DATA FOR THE TASK:

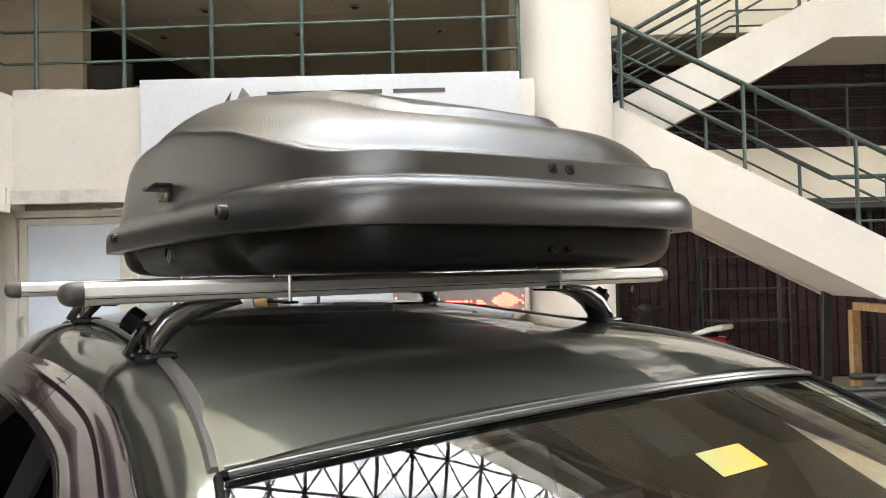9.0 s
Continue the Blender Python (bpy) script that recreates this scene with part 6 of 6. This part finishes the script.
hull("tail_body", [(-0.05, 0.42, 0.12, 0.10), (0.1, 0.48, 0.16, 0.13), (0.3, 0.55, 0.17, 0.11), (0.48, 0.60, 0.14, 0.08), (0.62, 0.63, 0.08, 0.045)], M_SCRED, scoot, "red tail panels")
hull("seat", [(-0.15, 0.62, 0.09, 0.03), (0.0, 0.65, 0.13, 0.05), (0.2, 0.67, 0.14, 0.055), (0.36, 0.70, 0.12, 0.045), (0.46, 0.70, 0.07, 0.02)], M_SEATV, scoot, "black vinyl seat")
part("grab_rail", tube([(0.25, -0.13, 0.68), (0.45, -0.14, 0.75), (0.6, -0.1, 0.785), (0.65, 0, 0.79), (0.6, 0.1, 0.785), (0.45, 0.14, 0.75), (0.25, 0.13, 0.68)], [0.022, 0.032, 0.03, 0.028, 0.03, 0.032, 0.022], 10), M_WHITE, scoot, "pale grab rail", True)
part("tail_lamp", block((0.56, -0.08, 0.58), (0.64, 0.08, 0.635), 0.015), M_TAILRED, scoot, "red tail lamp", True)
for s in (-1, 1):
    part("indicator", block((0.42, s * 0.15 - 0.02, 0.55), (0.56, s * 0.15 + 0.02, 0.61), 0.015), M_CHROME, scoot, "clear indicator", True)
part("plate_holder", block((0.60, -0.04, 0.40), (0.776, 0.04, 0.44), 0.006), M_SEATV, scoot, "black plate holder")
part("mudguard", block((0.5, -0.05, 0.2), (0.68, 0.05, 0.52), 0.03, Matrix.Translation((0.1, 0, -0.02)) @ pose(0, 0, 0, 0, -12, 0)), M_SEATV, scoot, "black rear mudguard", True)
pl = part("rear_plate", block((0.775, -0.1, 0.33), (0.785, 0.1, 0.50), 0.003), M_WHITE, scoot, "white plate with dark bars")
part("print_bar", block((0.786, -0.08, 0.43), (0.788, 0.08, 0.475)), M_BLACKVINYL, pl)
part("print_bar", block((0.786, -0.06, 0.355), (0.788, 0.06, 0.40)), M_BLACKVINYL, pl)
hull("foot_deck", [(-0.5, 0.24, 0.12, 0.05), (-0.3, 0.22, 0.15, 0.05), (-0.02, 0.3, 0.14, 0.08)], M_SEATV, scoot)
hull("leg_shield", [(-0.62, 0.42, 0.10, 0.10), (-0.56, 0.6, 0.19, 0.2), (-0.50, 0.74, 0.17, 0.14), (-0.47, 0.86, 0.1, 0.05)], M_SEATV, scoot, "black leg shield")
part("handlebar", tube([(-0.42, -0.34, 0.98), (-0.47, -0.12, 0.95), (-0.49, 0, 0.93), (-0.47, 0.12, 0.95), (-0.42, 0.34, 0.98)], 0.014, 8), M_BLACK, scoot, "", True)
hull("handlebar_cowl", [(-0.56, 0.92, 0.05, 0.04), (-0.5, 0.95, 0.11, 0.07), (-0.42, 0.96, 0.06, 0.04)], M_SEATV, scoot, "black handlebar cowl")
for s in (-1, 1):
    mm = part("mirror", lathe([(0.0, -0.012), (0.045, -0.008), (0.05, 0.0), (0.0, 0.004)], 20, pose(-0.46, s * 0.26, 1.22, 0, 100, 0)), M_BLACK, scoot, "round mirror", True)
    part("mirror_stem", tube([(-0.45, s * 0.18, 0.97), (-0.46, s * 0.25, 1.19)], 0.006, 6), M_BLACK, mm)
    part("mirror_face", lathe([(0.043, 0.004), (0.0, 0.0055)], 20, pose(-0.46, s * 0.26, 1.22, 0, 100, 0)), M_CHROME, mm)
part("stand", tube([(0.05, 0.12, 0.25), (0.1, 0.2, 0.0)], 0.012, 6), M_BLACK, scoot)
==
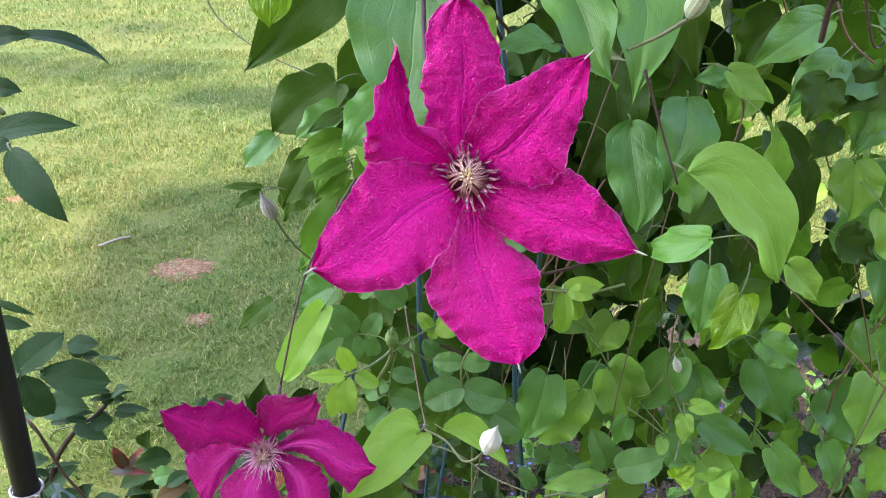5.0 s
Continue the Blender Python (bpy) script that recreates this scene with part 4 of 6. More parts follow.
* * *
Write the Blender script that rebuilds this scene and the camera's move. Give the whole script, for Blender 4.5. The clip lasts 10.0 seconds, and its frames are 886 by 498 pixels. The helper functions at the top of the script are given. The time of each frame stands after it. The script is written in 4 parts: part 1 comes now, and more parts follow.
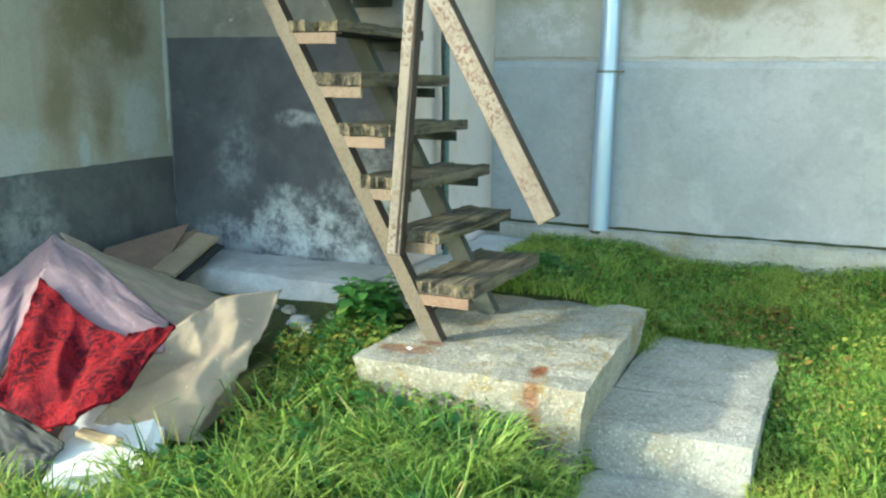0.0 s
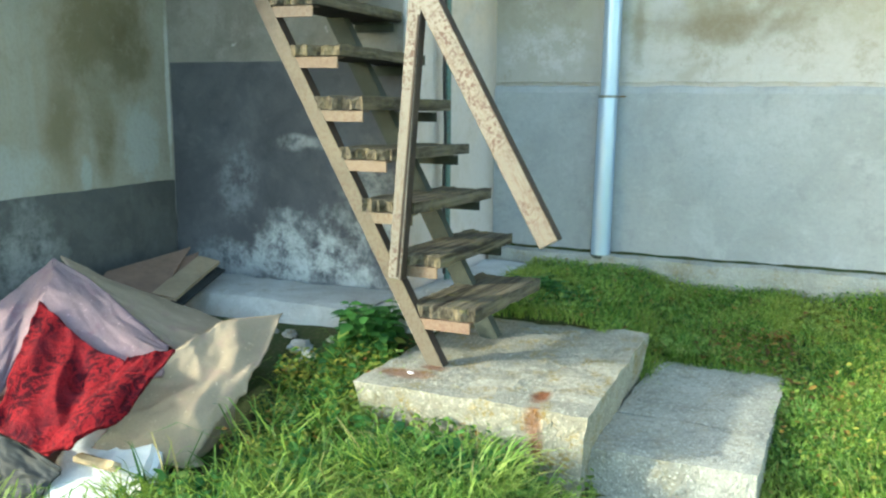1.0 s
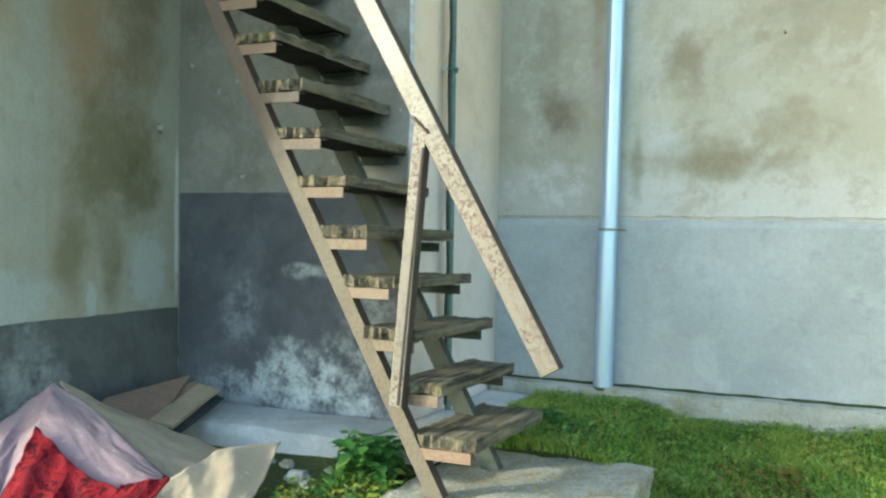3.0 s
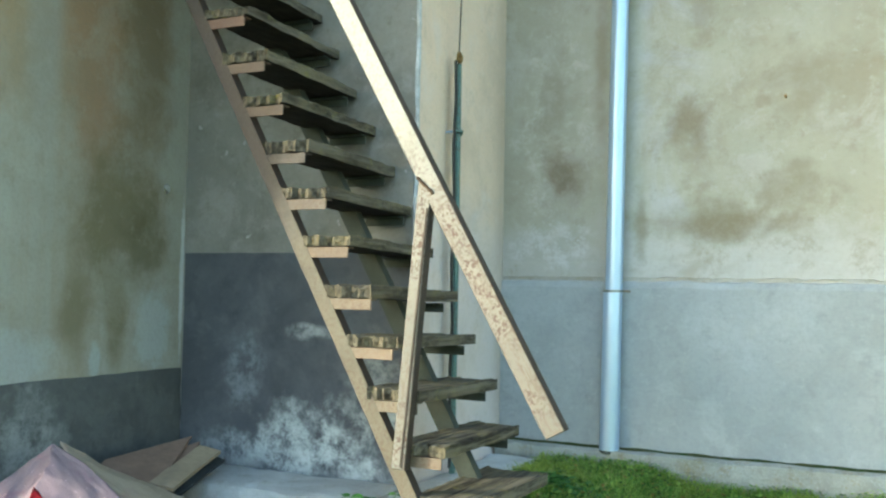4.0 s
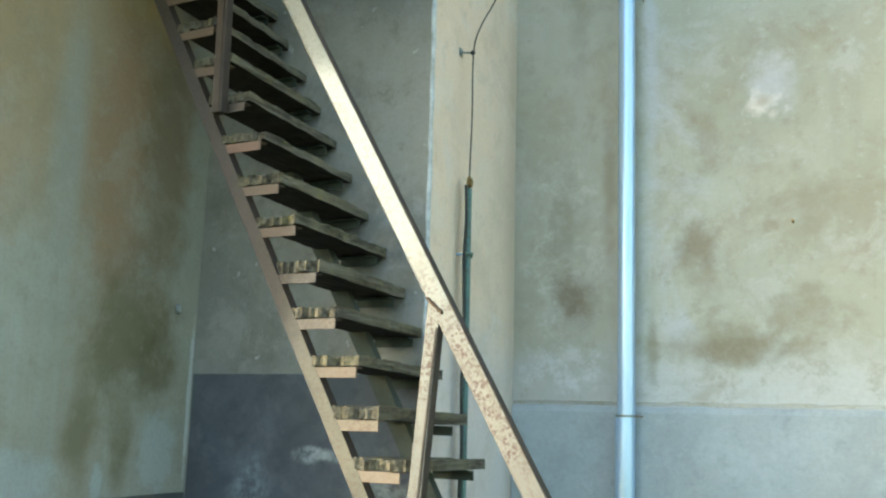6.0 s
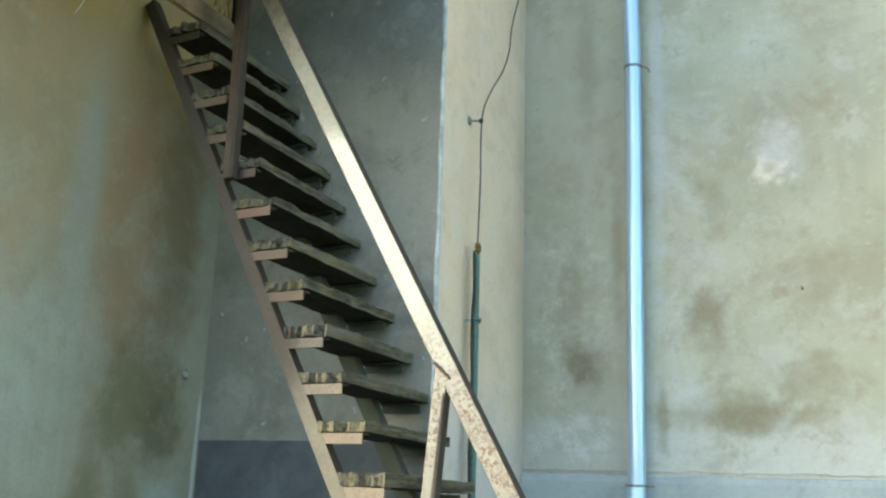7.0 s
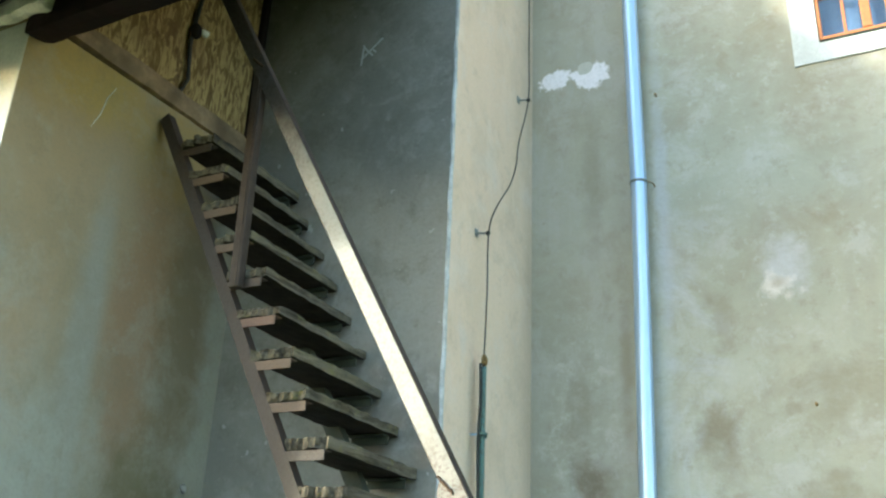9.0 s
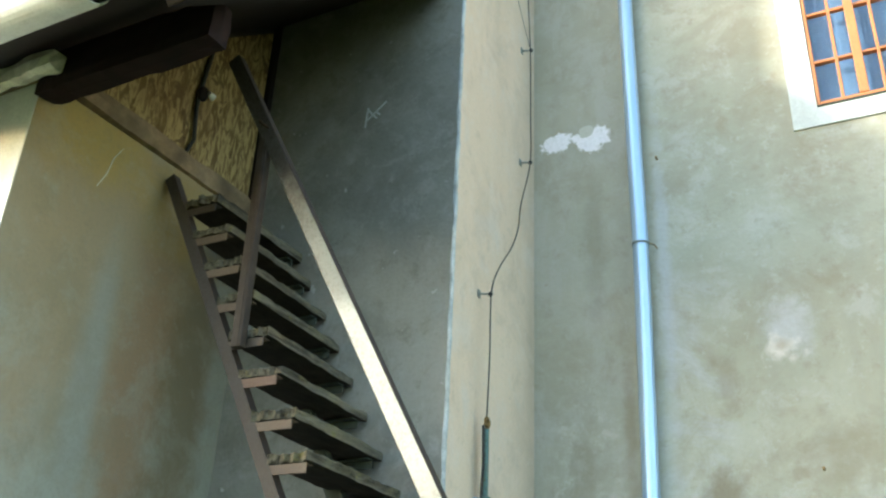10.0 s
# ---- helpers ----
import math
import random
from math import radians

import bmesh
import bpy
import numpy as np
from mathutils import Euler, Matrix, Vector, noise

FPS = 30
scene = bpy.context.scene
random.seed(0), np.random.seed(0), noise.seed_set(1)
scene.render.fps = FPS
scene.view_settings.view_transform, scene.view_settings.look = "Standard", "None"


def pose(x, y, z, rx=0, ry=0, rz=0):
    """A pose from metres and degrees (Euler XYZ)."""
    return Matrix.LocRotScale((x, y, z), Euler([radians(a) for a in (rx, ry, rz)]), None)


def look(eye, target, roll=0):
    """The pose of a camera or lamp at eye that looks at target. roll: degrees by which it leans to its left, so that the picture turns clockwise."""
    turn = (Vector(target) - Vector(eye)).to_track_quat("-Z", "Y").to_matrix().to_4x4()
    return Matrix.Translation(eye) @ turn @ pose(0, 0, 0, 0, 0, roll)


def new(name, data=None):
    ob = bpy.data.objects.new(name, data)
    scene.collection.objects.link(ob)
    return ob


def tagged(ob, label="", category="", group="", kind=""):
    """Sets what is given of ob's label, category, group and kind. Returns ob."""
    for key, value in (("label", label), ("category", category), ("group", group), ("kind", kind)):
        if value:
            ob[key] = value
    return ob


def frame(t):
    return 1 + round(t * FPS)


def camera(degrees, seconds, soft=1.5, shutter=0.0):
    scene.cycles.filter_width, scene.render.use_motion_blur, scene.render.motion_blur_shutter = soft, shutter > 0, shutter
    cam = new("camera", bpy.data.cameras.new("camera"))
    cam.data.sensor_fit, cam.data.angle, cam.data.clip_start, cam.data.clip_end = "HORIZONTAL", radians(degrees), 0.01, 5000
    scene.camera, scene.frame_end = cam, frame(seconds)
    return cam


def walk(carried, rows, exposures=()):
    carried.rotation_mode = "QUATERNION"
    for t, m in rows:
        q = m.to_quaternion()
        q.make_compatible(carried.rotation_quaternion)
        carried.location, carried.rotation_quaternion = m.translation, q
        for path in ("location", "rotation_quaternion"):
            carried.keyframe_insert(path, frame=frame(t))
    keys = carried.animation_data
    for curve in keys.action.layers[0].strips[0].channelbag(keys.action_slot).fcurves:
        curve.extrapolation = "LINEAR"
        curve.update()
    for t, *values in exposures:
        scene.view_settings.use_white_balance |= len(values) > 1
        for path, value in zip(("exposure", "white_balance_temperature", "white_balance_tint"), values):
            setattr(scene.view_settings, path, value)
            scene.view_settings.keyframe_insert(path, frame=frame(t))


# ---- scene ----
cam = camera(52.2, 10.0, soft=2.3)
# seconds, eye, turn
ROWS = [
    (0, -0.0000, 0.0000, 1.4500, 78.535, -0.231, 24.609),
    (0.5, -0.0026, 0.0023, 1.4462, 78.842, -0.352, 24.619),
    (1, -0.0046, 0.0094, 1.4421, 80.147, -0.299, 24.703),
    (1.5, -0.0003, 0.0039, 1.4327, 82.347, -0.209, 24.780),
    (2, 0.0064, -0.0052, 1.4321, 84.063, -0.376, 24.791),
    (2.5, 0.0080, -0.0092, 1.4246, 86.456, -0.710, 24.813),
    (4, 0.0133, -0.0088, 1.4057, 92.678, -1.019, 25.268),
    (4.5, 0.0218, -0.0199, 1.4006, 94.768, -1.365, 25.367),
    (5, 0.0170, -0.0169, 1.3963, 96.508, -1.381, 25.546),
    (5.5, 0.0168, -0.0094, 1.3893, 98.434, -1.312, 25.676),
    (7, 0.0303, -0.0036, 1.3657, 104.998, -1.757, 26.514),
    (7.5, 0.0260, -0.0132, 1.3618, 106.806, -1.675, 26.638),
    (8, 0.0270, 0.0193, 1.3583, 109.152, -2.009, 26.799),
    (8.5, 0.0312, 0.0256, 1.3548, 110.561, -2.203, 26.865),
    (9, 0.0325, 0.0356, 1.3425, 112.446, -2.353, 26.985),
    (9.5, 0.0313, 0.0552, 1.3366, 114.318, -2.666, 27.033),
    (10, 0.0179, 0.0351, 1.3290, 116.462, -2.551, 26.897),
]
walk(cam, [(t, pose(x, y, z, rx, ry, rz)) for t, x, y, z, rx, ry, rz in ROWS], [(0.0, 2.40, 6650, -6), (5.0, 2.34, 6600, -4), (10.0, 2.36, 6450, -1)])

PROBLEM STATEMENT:
Your task is to quote exactly the lines beginning with the one that contains "carried.location, carried.rotation_quaternion = m.translation, q" and ending with the one that contains "for path, value", with nothing left out or added.

ANSWER FOR THE TASK:
        carried.location, carried.rotation_quaternion = m.translation, q
        for path in ("location", "rotation_quaternion"):
            carried.keyframe_insert(path, frame=frame(t))
    keys = carried.animation_data
    for curve in keys.action.layers[0].strips[0].channelbag(keys.action_slot).fcurves:
        curve.extrapolation = "LINEAR"
        curve.update()
    for t, *values in exposures:
        scene.view_settings.use_white_balance |= len(values) > 1
        for path, value in zip(("exposure", "white_balance_temperature", "white_balance_tint"), values):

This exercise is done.